Sunday, September 12, 2004

Economic Week in Review

ECRI Weekly Leading Index 132.60 +1.14%

Consumer Credit for July rose to $10.9 billion versus estimates of $7.5 billion and a downwardly revised $4.3 billion in June. The more rapid growth in debt coincides with a rebound in consumer spending, which accounts for two-thirds of the U.S. economy. "Consumers charged up a storm in July, taking advantage of heavily discounted merchandise," said Richard Yamarone, chief economist at Argus Research. Consumers are watching their finances, other measures suggest. The rate at which cardholders repaid debt climbed to a record in June, and the delinquency rate fell to a four-year low, Moody's Investors Service reported. The so-called payment rate climbed to almost 17%, Bloomberg reported.

The Import Price Index for August rose 1.7% versus estimates of a .6% increase and a .3% rise in July. Costs of imported business equipment, consumer goods and vehicles were unchanged last month, suggesting profit margins will shrink until companies can pass along rising raw materials prices. The cost of imported petroleum surged 9.6% after rising 2% in July. Imports account for about 15% of all goods and services bought in the U.S., Bloomberg reported.

Initial Jobless Claims plunged to 319,000 last week versus estimates of 345,000 and 363,000 the prior week. Continuing Claims fell to 2.9M versus estimates of 2.87M and 2.88M prior. There were 3.19M job openings in July, the most since September 2001 and a sign hiring may pick up and propel the economy, Bloomberg said. Claims during the next several weeks may be difficult to interpret because of distortions stemming from Hurricane Frances and the timing of the Labor Day holiday, said Stephen Stanley, chief economist at RBS Greenwich Capital.

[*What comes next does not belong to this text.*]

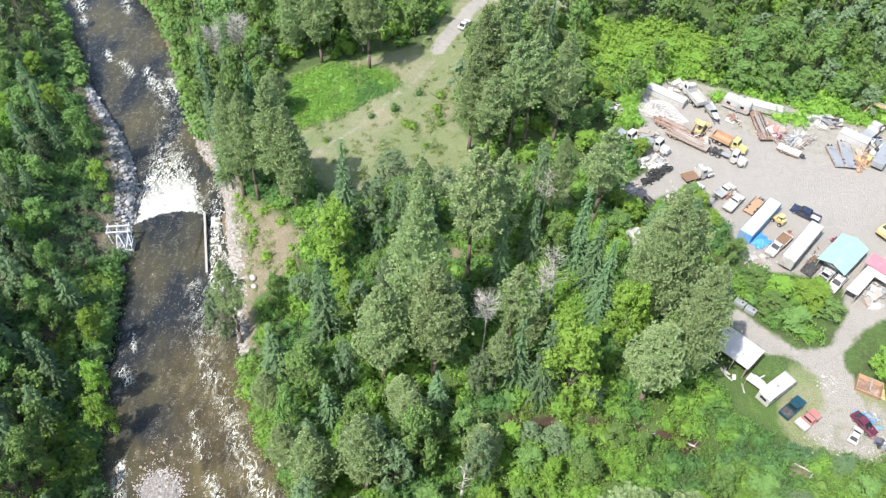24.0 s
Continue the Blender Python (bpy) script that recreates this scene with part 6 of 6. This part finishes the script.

Wholesales Inventories for July rose 1.3% versus estimates of a .6% rise and a 1.1% increase in June. "The fact that businesses are willing to accumulate inventories shows a good degree of business optimism and suggests that we are indeed emerging from the soft patch," said Wesley M. Beal, an economist at IDEAglobal. "This indicates to me that we're seeing some inventory rebuilding, which is good news because levels have been so low they actually posed the risk of missed sales," said Timothy Rogers, chief economist at Briefing.com.

The Producer Price Index for August fell .1% versus estimates of a .2% increase and a .1% rise in July. The PPI Ex Food & Energy for August fell .1% versus estimates of a .1% increase and a .1% gain in July. "This lets the Fed continue raising rates at a moderate pace," said Richard Yamarone. "Despite the rise in oil prices through mid-August, inflation and inflation expectations have eased in recent months," Alan Greenspan said.

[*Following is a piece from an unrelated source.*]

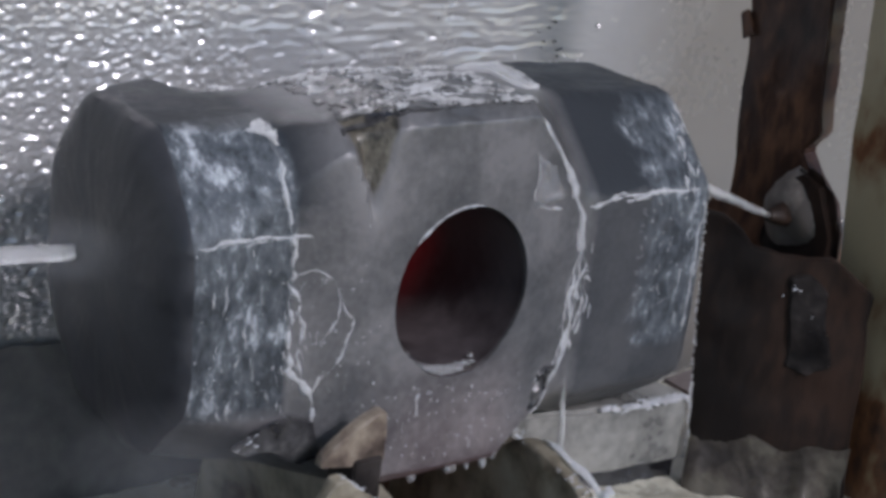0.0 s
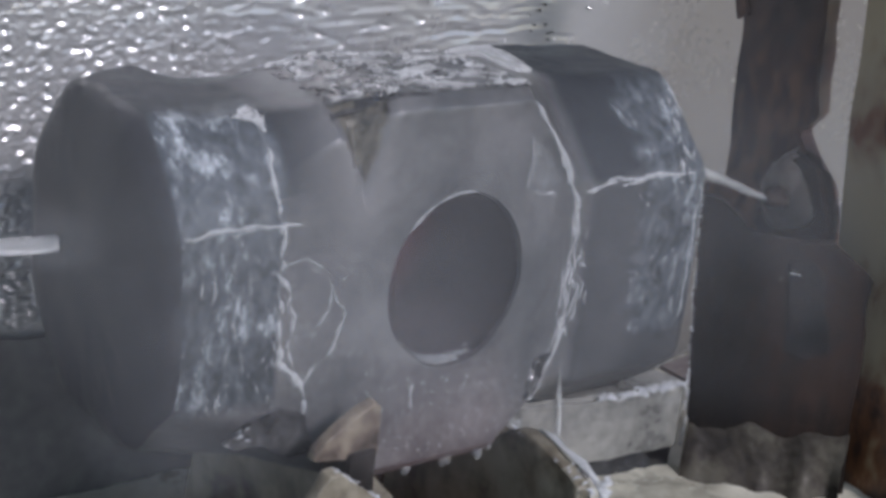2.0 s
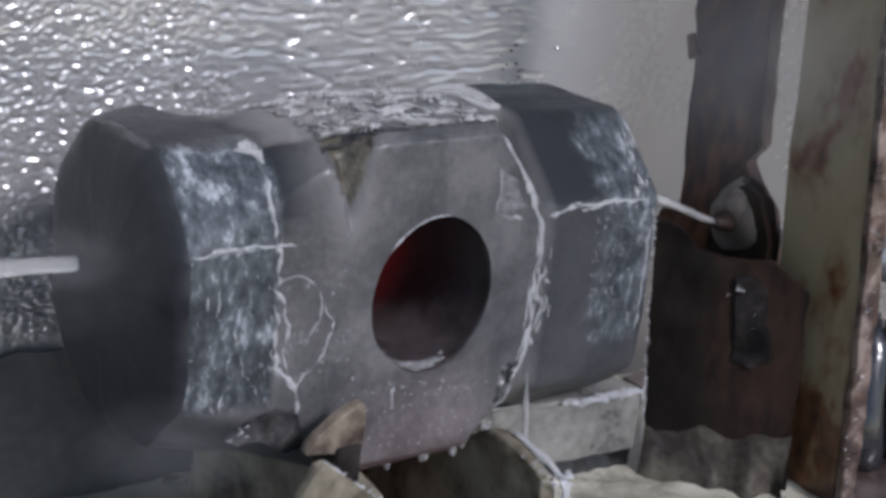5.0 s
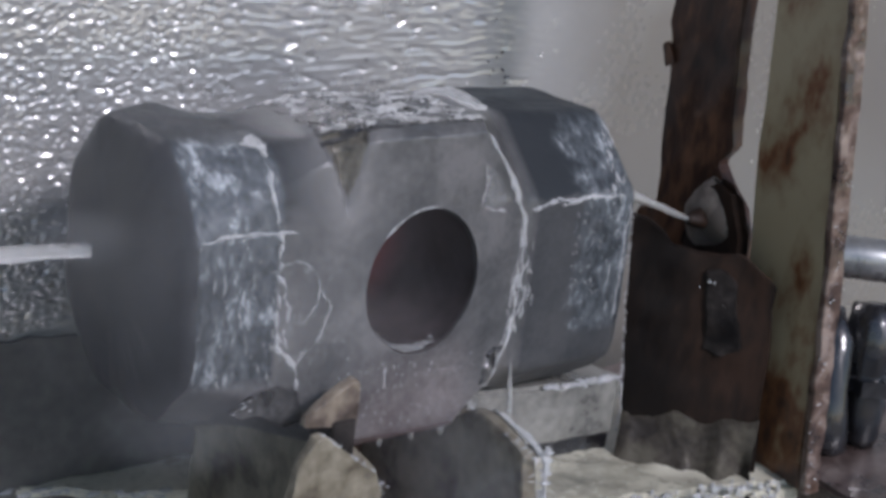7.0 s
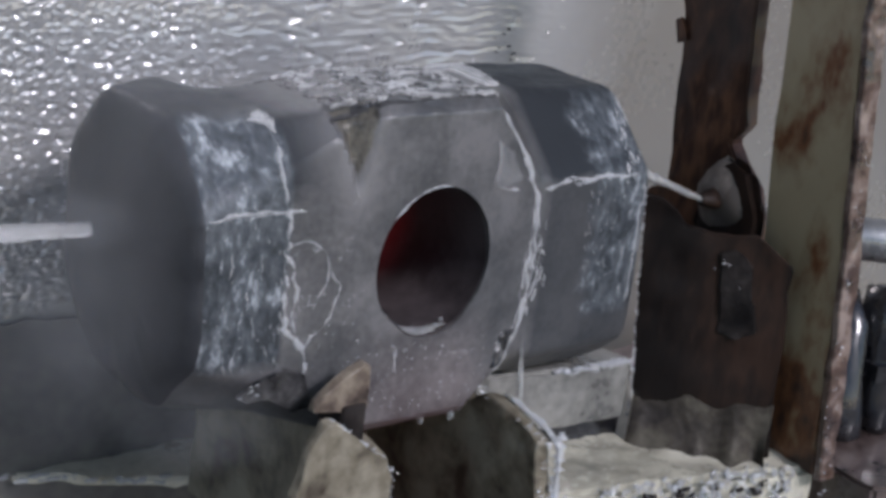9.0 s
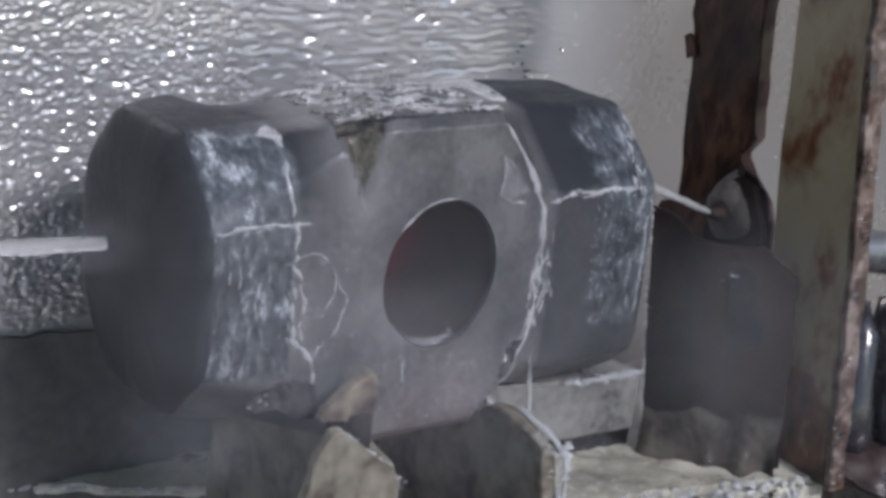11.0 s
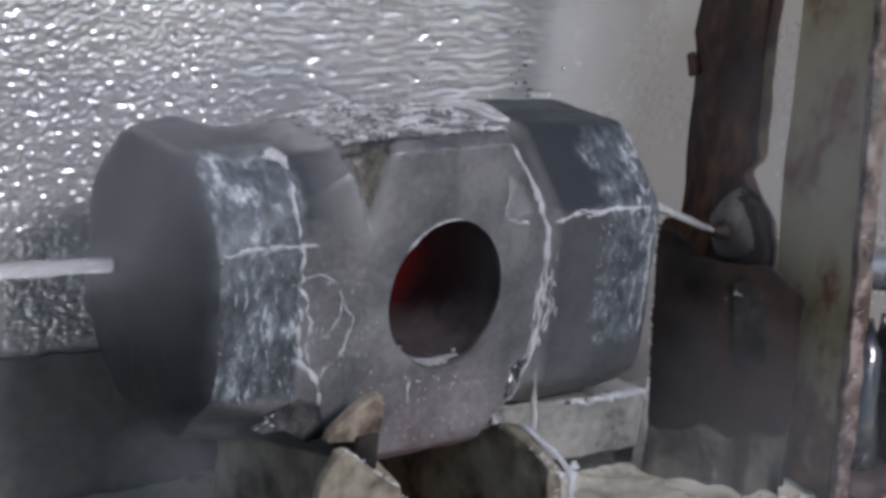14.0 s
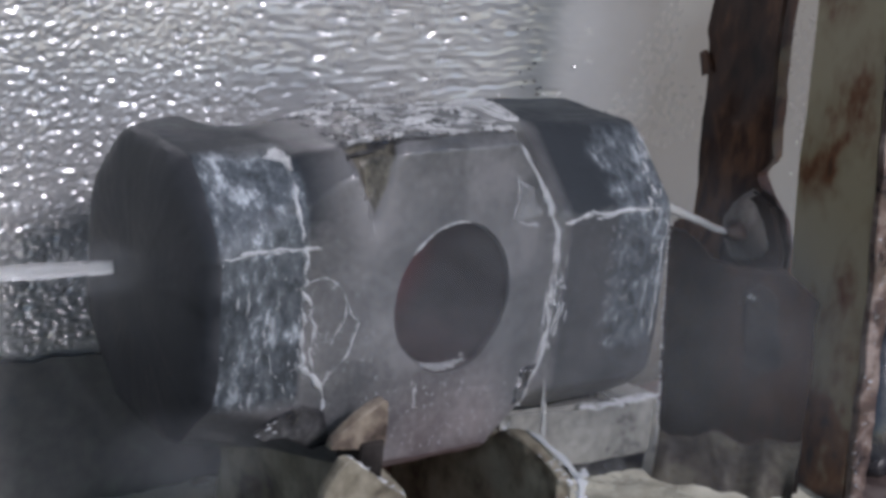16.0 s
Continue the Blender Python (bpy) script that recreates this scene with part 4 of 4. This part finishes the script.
for key, mat in (("S", STEAM), ("D", DENSE), ("M", MIST)):
    PUFF[key] = [puff_mesh("wisp", mat, s) for s in (0, 1)]
CLOUDS = []
EYE = (-0.27, -0.385, 0.37)
for key, sx, sy, rows in STEAM_ROWS:
    cloud = tagged(new("steam_cloud"), "dense white drifting steam cloud off the hot steel" if key != "M" else "thin grey wisp of drifting steam", "steam", "steam clouds")
    cloud.scale = (sx, sy, min(sx, sy) * 0.4)
    for me in PUFF[key]:
        new("wisp", me).parent = cloud
    CLOUDS.append((cloud, rows))


# ---- hanging drops that fall ----
def drop_mesh():
    bm = bmesh.new()
    bmesh.ops.create_icosphere(bm, subdivisions=2, radius=1.0)
    for v in bm.verts:
        v.co.z *= 1.5 if v.co.z > 0 else 1.0
        v.co += 0.12 * Vector(noise.noise_vector(v.co * 1.3))
    return mesh_of("water_drop", bm, DROP_M, True)


DROP = drop_mesh()
DROPS = []
rnd = random.Random(11)
for k in range(22):
    drop = tagged(new("water_drop", DROP), "clear water drop falling off the hammer head", "water drop", "falling water drops")
    r = rnd.uniform(0.0007, 0.0014)
    drop.scale = (r, r, r * rnd.uniform(1.1, 1.9))
    if k % 2:
        x, y, z = rnd.uniform(-0.024, 0.016), -0.0475, 0.1725
    else:
        x, y, z = rnd.uniform(0.045, 0.082), -0.022, 0.1775
    q, nrm, _, _ = BODY_TREE.find_nearest(Vector((x, y, z - CZ)))
    DROPS.append((drop, q + Vector((0, 0, CZ - 0.0008)), rnd.uniform(0.2, 15.2)))


def motions():
    for cloud, rows in CLOUDS:
        walk(cloud, [(t, look((x, y, z), EYE)) for t, x, y, z in rows])
    for drop, p, t0 in DROPS:
        fall = p.z - BENCH - 0.001
        last = math.sqrt(fall / 4.9)
        rows = [(0.0, pose(*p)), (t0, pose(*p))]
        rows += [(t0 + last * f, pose(p.x, p.y - 0.01 * f, p.z - fall * f * f)) for f in (0.34, 0.67, 1.0)]
        rows.append((16.0, rows[-1][1]))
        walk(drop, rows)


motions()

The Trade Balance for July fell to -$50.1 billion versus estimates of -$51.5 billion and -$55.0 billion in June. The trade gap with China grew to $14.9 billion, the widest ever, and accounted for almost a third of the imbalance, Bloomberg reported. The shortfall is likely to intensify pressure for the country to stop pegging its currency to the dollar, which holds down the price of Chinese exports, Bloomberg said.

Bottom Line: Overall, last week's data were positive. The ECRI Weekly Leading Index, which has been a very accurate predictor of future economic growth, broke its recent downtrend last week. Consumers, after a brief respite, are beginning to spend again. Moreover, it also appears they are beginning to shore up their finances, which is a very good sign. Measures of inflation are decelerating, thus leading to falling interest rates as future inflation expectations diminish. I continue to anticipate a decline in crude prices to around $35/bbl. which should lead to a further deceleration in inflation measures. The plunge in jobless claims was likely a result of hurricane disruptions, however they continue to head in the right direction. Finally, managers are displaying more optimism as inventories are at more healthy levels, which should also help to boost current growth. I continue to expect U.S. economic growth to approach 5% during the fourth quarter. Falling energy prices, declining interest rates, stabilizing Chinese growth, rebuilding in Florida, an end to the uncertainty and bitterness over the U.S. election, companies purchasing equipment before tax incentives expire at year-end, diminishing terrorism fears and an improving big picture in Iraq should provide the catalysts.